Work out how many lines contain "Blender". Reply with the count alone.

[Begin MATERIAL SUPPLIED]

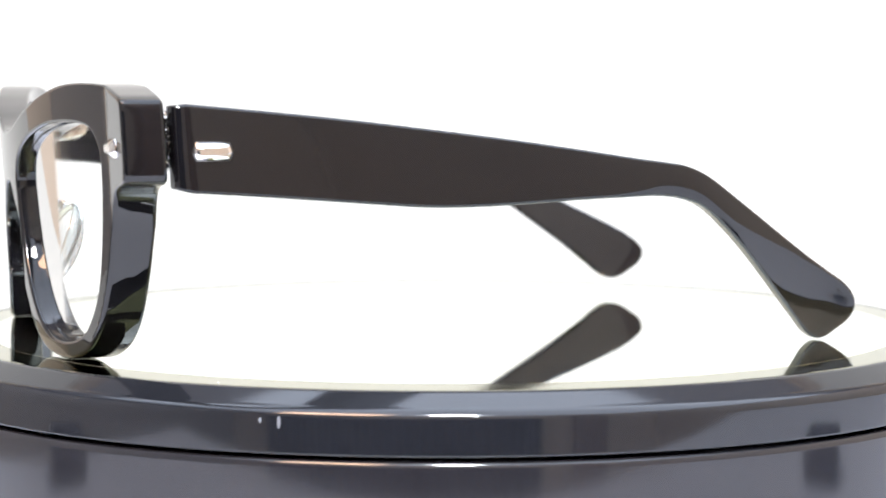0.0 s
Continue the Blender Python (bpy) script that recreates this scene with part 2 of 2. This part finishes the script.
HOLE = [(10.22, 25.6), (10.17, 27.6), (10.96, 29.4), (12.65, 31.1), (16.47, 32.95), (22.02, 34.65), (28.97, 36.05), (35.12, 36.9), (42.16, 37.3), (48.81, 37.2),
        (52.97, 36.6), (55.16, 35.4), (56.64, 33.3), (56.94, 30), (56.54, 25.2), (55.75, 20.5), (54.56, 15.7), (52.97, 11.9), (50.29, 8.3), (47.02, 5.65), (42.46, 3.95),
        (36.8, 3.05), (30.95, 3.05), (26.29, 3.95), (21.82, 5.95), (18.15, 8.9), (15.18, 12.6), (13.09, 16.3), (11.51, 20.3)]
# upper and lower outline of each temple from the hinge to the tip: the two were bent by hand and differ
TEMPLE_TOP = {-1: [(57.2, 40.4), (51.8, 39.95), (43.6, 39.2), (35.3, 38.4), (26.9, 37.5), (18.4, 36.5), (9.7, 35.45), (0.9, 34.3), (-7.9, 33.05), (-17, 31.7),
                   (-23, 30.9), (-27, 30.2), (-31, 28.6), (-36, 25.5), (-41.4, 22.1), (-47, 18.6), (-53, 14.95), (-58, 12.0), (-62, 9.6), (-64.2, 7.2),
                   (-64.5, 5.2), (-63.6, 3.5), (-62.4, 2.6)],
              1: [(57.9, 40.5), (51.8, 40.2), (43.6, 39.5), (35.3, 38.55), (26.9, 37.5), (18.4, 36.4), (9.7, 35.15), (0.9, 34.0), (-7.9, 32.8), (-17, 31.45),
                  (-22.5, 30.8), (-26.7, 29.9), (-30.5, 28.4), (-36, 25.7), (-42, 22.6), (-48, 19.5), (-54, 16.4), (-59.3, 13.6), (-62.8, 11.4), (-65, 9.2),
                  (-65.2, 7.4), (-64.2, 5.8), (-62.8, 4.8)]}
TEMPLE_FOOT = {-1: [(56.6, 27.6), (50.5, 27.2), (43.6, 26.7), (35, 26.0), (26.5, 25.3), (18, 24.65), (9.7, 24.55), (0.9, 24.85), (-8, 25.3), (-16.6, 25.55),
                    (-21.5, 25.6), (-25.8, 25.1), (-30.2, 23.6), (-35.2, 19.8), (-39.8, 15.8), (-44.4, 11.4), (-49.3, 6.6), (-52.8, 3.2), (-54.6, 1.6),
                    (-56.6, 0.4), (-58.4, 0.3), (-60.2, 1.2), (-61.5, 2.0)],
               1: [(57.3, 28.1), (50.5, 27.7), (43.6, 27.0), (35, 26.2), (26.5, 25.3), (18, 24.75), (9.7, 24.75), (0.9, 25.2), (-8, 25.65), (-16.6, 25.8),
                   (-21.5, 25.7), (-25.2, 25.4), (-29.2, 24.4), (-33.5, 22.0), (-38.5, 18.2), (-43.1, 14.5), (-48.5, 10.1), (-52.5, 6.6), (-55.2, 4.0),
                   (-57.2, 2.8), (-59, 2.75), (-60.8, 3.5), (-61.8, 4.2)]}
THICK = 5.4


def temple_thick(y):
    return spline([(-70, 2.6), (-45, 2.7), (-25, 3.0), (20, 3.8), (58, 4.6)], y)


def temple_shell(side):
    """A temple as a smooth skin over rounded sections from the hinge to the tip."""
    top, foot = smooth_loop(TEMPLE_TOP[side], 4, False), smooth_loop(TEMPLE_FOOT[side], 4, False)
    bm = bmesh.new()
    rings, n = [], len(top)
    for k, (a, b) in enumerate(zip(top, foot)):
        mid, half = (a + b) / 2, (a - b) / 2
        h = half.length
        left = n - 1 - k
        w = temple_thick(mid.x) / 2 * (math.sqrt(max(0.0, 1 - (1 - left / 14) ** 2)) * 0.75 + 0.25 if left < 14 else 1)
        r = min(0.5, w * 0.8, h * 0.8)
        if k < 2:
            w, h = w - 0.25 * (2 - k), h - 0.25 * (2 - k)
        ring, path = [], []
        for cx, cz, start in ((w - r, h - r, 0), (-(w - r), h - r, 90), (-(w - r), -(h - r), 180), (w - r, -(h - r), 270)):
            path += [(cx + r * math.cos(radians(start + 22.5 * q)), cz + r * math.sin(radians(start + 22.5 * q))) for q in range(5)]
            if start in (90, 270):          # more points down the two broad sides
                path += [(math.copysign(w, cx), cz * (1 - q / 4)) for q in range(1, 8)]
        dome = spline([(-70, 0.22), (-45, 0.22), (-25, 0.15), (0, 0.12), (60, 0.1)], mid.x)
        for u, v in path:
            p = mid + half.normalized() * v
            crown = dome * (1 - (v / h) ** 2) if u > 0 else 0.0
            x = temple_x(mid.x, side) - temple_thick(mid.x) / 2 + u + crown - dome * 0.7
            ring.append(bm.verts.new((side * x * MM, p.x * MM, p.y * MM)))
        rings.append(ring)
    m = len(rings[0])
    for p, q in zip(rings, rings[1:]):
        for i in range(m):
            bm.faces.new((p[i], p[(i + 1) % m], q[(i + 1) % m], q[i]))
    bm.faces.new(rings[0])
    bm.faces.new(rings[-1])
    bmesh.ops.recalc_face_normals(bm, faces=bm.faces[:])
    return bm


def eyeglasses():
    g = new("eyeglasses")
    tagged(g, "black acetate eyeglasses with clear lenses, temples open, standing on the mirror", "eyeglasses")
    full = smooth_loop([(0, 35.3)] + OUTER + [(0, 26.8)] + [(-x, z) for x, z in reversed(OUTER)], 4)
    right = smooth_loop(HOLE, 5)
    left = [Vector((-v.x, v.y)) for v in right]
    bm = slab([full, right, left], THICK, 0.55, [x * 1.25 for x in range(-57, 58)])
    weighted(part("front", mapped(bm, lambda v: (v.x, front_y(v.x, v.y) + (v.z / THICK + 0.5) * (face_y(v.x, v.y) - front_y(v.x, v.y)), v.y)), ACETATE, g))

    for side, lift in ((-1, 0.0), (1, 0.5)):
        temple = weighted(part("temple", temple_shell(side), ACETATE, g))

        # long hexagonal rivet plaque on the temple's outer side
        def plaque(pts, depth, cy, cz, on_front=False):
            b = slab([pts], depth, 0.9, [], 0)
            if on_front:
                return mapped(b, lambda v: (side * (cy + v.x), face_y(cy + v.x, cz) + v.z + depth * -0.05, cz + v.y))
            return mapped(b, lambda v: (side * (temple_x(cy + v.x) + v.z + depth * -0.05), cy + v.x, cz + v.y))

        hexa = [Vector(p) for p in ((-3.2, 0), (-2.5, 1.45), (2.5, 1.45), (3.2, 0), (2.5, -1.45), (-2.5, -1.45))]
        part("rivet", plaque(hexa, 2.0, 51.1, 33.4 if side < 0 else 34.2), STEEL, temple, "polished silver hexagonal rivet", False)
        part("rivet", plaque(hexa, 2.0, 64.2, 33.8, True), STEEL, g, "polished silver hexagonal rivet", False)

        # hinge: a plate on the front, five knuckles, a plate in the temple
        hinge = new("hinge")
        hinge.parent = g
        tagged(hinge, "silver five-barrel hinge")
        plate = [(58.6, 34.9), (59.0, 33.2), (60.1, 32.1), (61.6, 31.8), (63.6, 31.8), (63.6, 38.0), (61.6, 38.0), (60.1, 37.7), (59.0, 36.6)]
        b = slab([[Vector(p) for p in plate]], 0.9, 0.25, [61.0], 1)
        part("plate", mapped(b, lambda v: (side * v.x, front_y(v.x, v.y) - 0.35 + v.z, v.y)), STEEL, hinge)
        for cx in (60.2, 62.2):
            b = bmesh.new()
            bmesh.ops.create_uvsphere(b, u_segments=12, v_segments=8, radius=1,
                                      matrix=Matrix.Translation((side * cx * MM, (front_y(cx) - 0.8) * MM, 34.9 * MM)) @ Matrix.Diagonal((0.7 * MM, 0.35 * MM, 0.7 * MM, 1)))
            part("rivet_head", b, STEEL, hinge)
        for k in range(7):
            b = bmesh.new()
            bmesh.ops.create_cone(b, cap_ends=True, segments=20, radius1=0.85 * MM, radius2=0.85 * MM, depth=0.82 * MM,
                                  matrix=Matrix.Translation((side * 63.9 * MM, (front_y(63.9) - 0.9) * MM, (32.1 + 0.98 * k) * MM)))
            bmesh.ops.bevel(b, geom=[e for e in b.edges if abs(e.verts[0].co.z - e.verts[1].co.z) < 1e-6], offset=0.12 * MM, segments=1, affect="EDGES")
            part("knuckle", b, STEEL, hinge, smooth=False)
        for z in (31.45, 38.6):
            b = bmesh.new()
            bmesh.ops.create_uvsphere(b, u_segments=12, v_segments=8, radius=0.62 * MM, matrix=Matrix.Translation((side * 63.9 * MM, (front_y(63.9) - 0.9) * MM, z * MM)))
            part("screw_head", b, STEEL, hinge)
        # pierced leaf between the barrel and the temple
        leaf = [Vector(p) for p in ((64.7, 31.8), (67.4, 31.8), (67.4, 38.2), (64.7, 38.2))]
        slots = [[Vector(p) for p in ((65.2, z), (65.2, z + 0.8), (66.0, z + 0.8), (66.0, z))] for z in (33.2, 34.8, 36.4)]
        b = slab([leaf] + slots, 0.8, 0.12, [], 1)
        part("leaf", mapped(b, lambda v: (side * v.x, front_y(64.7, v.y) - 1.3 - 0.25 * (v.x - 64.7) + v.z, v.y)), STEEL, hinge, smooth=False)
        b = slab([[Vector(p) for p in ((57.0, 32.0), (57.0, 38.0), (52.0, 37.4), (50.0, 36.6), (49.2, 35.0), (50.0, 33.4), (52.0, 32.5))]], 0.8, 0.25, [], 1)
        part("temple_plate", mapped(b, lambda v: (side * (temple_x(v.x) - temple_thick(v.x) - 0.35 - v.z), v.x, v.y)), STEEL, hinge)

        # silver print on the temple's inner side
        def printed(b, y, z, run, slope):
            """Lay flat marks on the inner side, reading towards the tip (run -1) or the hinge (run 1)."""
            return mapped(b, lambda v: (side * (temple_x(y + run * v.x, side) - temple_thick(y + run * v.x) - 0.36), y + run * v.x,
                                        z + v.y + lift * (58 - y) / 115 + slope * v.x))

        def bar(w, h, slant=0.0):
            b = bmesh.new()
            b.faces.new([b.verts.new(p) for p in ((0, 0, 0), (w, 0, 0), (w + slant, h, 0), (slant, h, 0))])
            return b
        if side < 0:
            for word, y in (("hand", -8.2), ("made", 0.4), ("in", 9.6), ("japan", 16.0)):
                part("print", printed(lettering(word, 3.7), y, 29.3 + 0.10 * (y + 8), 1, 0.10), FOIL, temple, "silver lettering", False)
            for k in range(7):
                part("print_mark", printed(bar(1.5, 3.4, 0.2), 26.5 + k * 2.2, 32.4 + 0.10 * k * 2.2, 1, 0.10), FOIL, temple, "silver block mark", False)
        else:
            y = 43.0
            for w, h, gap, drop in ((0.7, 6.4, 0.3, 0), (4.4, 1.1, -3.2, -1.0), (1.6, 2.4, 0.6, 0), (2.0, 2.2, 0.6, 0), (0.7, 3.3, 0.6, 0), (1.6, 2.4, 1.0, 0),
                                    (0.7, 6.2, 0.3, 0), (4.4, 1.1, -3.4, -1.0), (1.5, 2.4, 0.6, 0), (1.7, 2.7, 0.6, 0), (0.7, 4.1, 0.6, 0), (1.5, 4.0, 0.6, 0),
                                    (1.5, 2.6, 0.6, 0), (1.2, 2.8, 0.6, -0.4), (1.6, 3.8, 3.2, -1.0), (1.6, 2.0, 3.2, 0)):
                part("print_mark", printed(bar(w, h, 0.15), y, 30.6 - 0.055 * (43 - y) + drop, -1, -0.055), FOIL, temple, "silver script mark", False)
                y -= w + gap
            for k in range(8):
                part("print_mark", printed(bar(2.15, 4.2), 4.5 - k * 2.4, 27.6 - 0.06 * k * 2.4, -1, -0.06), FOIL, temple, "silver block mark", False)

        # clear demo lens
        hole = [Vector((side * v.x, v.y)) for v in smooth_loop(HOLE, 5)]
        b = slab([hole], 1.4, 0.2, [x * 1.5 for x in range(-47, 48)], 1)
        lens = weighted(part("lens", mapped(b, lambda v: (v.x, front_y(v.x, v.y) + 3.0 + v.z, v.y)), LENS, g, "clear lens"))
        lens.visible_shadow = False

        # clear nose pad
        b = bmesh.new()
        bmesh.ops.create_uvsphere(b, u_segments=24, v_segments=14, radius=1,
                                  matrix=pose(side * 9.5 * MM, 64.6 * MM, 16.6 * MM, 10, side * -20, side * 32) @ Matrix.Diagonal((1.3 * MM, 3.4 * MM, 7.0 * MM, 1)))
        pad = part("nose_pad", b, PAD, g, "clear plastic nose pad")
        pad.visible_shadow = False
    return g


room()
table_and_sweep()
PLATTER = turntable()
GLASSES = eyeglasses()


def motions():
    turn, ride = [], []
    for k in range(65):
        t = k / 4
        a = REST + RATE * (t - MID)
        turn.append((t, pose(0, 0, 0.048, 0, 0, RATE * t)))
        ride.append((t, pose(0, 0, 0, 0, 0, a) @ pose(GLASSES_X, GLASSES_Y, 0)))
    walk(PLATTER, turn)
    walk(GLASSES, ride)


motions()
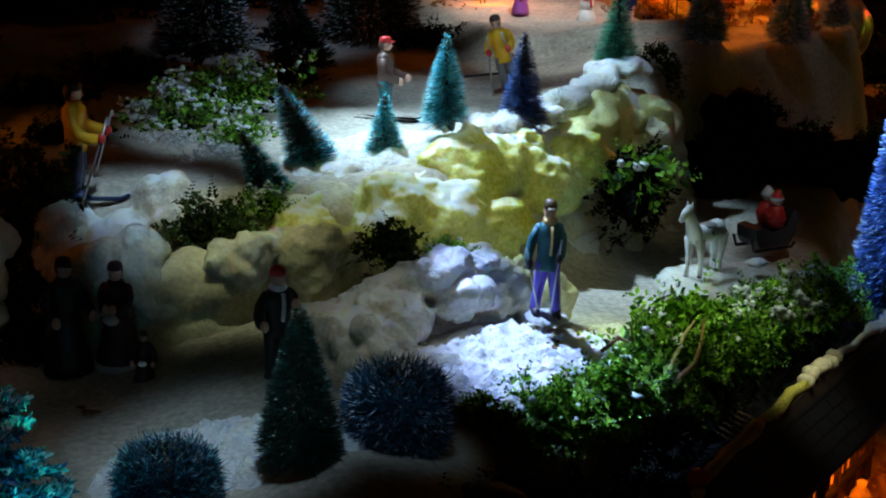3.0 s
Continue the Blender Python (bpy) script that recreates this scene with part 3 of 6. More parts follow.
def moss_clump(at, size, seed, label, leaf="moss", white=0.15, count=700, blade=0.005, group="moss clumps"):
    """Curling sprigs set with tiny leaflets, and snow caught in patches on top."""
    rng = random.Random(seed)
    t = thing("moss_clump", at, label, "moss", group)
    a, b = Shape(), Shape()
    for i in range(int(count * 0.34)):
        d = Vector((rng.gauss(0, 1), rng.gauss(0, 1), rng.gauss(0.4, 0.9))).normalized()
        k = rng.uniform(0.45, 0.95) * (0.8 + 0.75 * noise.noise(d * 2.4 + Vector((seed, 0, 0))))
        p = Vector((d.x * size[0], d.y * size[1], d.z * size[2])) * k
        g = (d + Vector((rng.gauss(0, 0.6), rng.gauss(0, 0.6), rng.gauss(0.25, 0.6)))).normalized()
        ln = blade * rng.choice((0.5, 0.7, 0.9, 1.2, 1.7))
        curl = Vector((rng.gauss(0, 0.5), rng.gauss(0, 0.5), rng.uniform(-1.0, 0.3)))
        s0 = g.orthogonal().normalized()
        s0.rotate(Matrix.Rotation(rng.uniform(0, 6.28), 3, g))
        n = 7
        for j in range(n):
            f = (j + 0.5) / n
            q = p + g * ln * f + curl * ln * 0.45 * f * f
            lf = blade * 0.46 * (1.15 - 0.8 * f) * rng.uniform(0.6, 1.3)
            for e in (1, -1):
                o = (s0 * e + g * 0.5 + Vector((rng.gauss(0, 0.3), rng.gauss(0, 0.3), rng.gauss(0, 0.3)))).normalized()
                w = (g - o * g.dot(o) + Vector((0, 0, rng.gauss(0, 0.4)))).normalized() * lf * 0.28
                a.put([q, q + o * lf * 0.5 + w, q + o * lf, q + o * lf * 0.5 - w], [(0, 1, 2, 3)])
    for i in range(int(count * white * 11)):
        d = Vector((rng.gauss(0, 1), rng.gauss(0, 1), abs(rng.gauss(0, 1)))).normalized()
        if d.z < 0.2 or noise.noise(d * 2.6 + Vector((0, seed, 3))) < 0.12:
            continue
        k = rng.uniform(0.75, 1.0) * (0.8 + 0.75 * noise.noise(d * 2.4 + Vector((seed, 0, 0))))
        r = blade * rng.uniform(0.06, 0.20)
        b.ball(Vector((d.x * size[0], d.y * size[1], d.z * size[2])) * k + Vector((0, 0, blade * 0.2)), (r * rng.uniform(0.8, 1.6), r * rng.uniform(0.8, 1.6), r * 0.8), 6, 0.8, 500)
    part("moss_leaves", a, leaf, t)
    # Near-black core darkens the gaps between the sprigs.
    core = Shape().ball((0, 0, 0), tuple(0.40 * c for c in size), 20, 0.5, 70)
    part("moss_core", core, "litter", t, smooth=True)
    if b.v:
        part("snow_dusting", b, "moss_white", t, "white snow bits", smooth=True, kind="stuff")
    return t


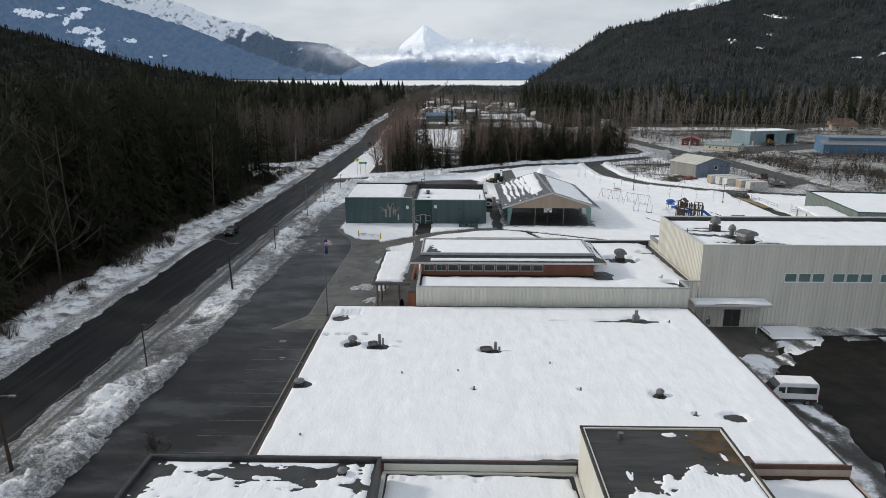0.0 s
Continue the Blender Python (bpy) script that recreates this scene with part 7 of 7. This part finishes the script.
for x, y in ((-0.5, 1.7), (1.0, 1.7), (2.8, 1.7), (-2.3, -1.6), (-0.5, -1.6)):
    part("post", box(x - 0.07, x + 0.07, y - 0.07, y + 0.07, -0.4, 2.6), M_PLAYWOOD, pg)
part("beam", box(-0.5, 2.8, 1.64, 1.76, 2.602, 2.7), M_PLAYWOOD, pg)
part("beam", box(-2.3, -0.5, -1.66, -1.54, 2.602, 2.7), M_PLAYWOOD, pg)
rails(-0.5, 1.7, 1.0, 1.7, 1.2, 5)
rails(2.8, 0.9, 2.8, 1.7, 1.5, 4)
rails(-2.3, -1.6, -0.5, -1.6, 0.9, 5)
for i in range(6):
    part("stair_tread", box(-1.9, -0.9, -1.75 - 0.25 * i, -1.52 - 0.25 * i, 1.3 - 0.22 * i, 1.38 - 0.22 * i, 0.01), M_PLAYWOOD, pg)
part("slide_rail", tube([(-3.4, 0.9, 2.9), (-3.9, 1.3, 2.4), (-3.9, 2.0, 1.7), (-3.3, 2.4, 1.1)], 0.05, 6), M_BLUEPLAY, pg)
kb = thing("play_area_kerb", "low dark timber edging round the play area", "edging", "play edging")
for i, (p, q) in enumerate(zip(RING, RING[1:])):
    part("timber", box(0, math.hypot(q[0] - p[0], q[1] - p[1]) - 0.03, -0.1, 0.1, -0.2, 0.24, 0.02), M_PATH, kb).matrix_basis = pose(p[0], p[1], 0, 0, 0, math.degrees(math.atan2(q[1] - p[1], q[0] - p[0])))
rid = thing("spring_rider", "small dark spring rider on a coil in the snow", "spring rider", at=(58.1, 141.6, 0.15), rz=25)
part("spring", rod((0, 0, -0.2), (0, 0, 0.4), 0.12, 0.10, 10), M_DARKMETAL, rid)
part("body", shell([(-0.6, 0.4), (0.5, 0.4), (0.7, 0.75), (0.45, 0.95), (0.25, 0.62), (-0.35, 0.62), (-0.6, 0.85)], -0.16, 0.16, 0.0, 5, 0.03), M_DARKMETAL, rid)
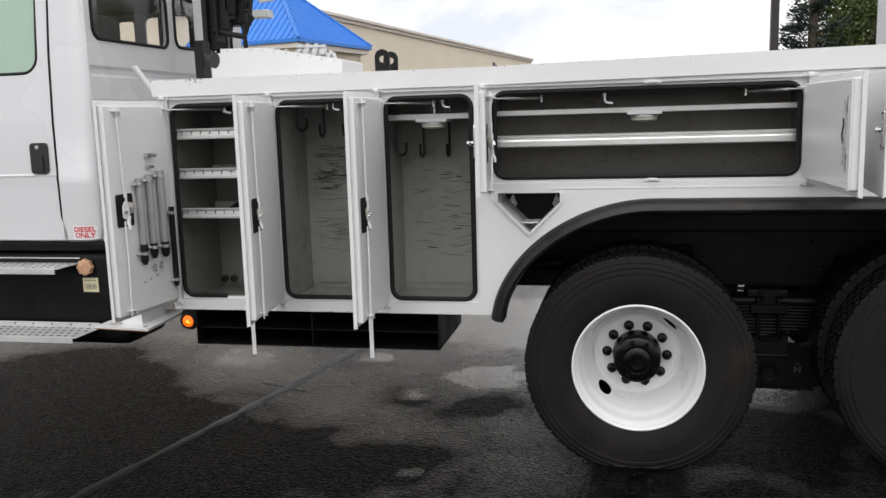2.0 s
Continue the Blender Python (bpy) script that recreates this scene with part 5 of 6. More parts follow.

[End MATERIAL SUPPLIED]

# COMPLETED EXERCISE:
4